I’m sure you’ve heard of the poem “The Barefoot Boy” by John Greenleaf Whittier. It starts out:
BLESSINGS on thee, little man,
Barefoot boy, with cheek of tan!
With thy turned-up pantaloons,
And thy merry whistled tunes;
With thy red lip, redder still
Kissed by strawberries on the hill;
With the sunshine on thy face,
Through thy torn brim’s jaunty grace;
From my heart I give thee joy,—
I was once a barefoot boy!
So, what’s that have to do with Hans Peter Bertelsen? Well, supposedly, Hans was the inspiration for the poem.
The story is that Whittier was visiting Sheffield, Illinois when he saw Hans working, barefoot, and that ended up being the inspiration for the poem. One source says Hans was hitching up horses to a wagon for his family to go to church.
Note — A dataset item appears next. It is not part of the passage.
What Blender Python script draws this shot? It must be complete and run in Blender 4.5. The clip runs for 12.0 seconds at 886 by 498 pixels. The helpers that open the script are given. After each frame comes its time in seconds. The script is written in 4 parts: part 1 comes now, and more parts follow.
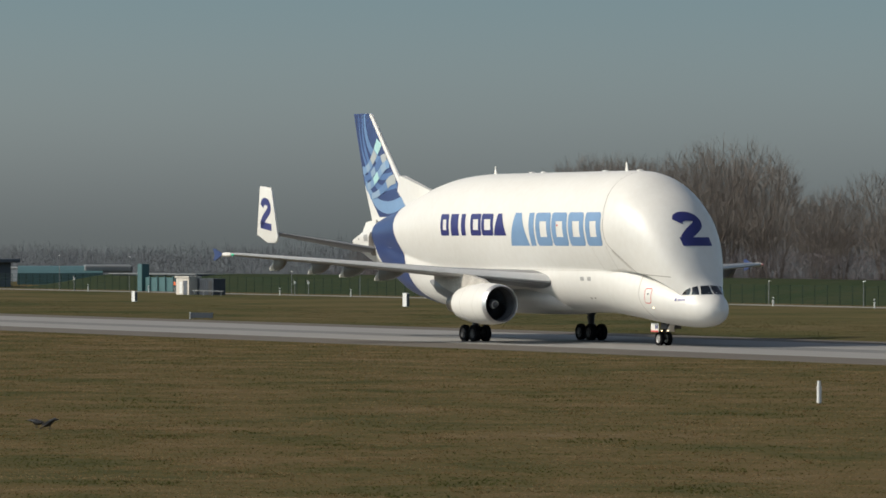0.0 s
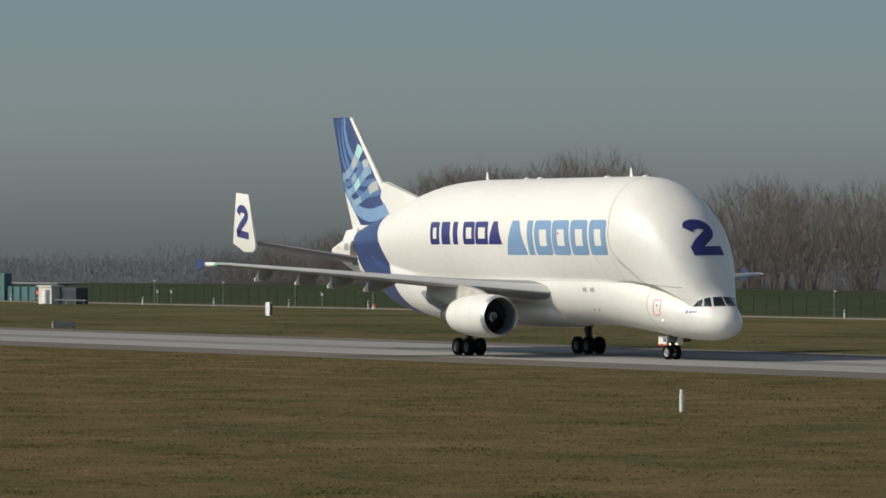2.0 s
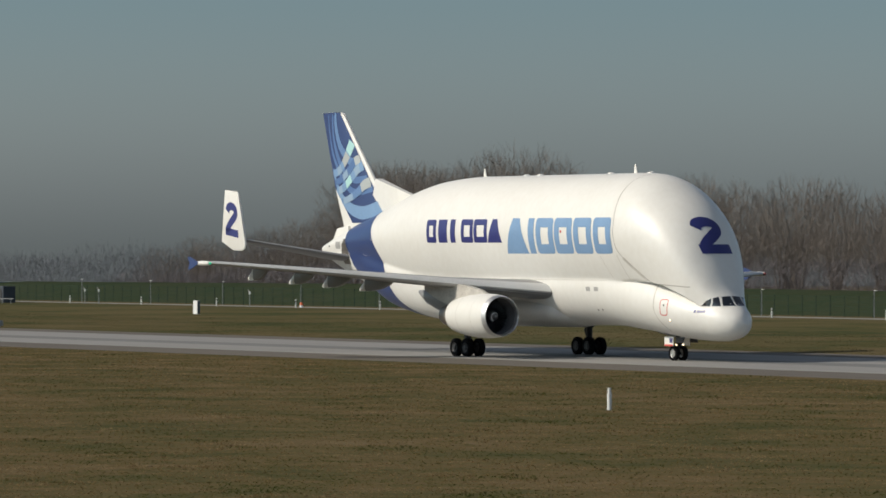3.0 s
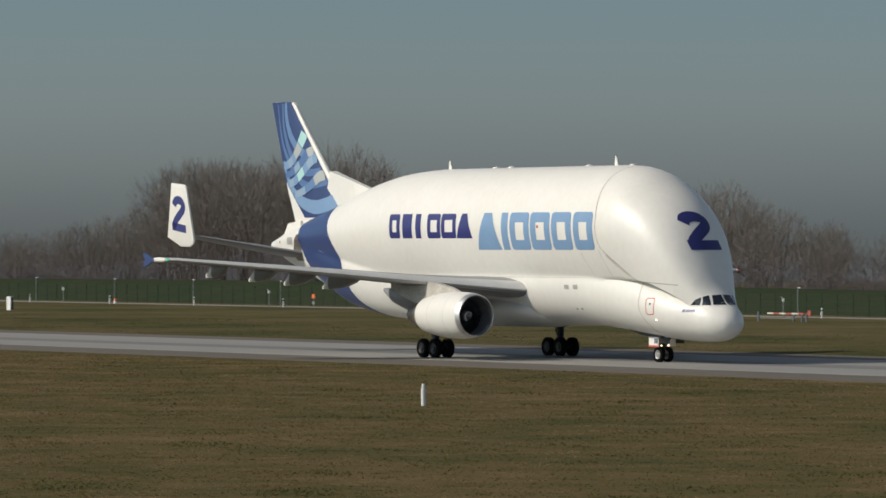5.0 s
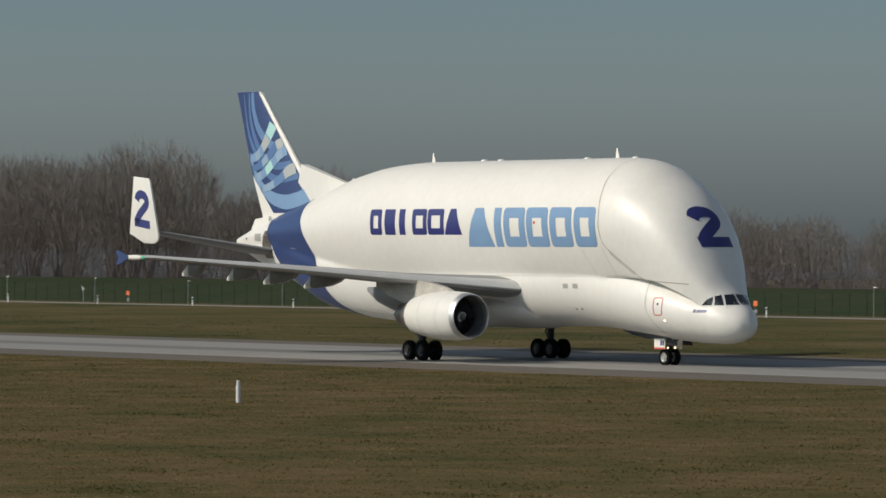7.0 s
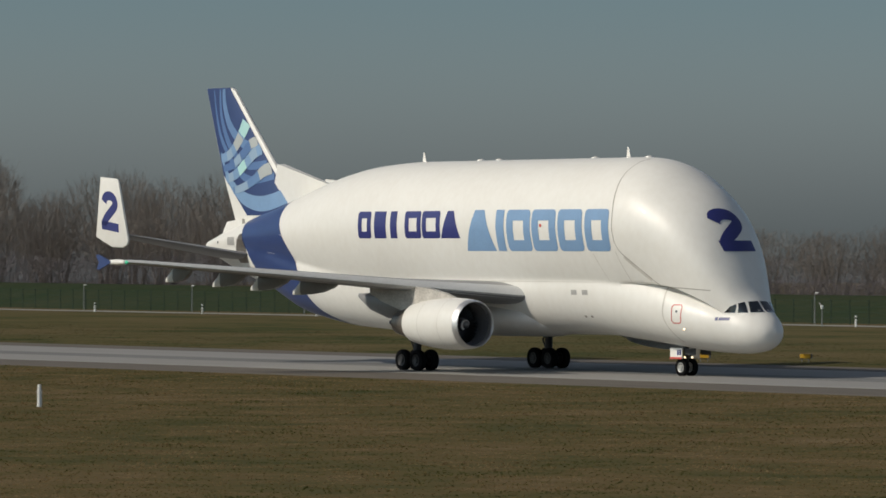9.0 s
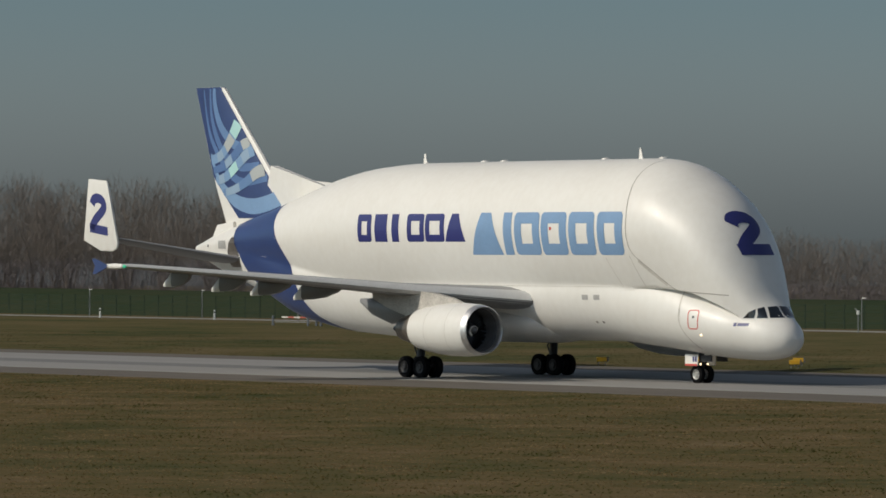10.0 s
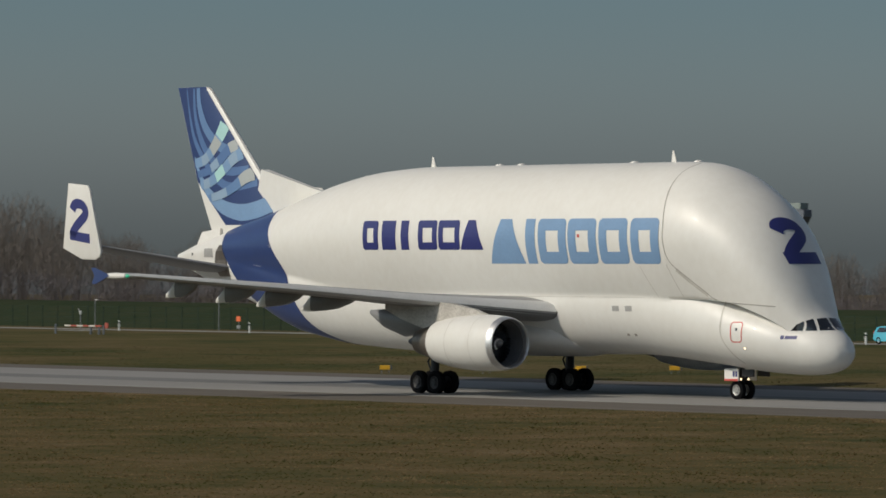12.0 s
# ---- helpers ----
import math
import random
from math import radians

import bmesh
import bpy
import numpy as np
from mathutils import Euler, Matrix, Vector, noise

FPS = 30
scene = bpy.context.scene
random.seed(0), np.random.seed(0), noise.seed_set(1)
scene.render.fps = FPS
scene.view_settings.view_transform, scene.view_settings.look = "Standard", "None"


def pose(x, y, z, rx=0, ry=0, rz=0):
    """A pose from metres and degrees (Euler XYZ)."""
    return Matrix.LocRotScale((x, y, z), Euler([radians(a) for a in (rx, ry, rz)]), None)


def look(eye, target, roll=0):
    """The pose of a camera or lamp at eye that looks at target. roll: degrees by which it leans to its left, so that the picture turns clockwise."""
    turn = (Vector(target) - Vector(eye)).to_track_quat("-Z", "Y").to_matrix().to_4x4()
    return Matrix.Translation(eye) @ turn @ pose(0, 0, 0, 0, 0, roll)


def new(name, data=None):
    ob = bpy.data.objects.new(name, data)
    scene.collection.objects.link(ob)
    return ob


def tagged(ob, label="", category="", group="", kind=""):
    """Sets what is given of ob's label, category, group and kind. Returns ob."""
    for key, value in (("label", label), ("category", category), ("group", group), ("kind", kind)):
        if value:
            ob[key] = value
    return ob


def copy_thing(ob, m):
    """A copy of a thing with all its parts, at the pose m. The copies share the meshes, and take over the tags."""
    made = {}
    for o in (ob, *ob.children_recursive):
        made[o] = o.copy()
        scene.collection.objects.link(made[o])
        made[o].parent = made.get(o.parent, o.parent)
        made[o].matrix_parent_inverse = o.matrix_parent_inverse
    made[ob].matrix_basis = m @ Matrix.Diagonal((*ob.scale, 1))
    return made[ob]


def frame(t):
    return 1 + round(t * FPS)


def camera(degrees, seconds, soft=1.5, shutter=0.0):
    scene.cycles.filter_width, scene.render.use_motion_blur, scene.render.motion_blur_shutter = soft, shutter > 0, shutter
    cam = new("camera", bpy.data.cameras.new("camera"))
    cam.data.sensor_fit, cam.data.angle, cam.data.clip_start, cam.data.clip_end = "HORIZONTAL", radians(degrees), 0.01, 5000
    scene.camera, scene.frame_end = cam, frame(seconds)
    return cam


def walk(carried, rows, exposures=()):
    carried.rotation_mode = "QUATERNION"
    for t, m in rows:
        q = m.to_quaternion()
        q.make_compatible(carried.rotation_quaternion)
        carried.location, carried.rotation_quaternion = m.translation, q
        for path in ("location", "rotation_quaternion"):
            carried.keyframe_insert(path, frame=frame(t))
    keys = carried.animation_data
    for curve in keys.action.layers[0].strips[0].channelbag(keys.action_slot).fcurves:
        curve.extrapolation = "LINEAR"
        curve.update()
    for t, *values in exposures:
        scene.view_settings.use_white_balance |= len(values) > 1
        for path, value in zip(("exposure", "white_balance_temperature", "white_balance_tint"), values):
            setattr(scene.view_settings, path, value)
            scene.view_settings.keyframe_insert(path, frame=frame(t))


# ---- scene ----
cam = camera(9.9450, 12.0, 1.6, 0.4)
EYE = (0.0, -181.200, 7.333)
# seconds, pan from the runway's axis, tilt and lean in degrees
PAN = [
    (0, 28.3716, -0.1006, 0.0105),
    (0.5, 28.6874, -0.0822, 0.0067),
    (1, 29.0776, -0.0344, 0.0067),
    (1.5, 29.4863, -0.0062, -0.0007),
    (2, 29.9126, 0.0014, -0.0014),
    (2.5, 30.3032, -0.0052, -0.0041),
    (3, 30.7254, -0.0169, -0.0047),
    (5, 32.8163, -0.0630, 0.0063),
    (5.5, 33.3721, -0.0853, 0.0075),
    (6, 33.9107, -0.1010, 0.0187),
    (6.5, 34.4030, -0.1071, 0.0181),
    (7, 34.8986, -0.0998, 0.0245),
    (9, 37.1274, -0.0570, 0.0328),
    (9.5, 37.6976, -0.0381, 0.0304),
    (10, 38.2735, -0.0164, 0.0292),
    (10.5, 38.8448, 0.0047, 0.0282),
    (11, 39.4370, 0.0344, 0.0266),
    (11.5, 40.0511, 0.0668, 0.0348),
    (12, 40.7120, 0.0778, 0.0378),
]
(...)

Hans Bertelsen later went on to become a well-known Lutheran minister.
Here we have a picture of him on his 84th birthday:
I think that is pretty much a posed shot, because he sure doesn’t look much like a minister there. It’s pretty obvious that he was posing like that in remembrance of his being the inspiration for the poem. In fact, here’s another shot of him looking much more like a minister (and, unfortunately, shod):
By they way, in researching this I was reminded how one always has to be careful taking a lot of this stuff at face value. I found one book that said John Greenleaf Whittier was inspired to write the poem when visiting Sheffield in 1869. Good trick, since the poem appeared in “The Panorama and Other Poems” in 1856. Another source says he was 18 years old when Whittier saw him, which sure seems awfully old for a “barefoot boy”. However, since Hans was 84 in 1930, he would have been around 9 in 1855, around the time the poem was written, which seems much more likely.
John Townsend Trowbridge apparently assumed that the Barefoot Boy was Whittier, himself, when he wrote his poem based on a story about Whittier’s childhood, told to him by Whittier’s brother, “A Story of the Barefoot Boy.”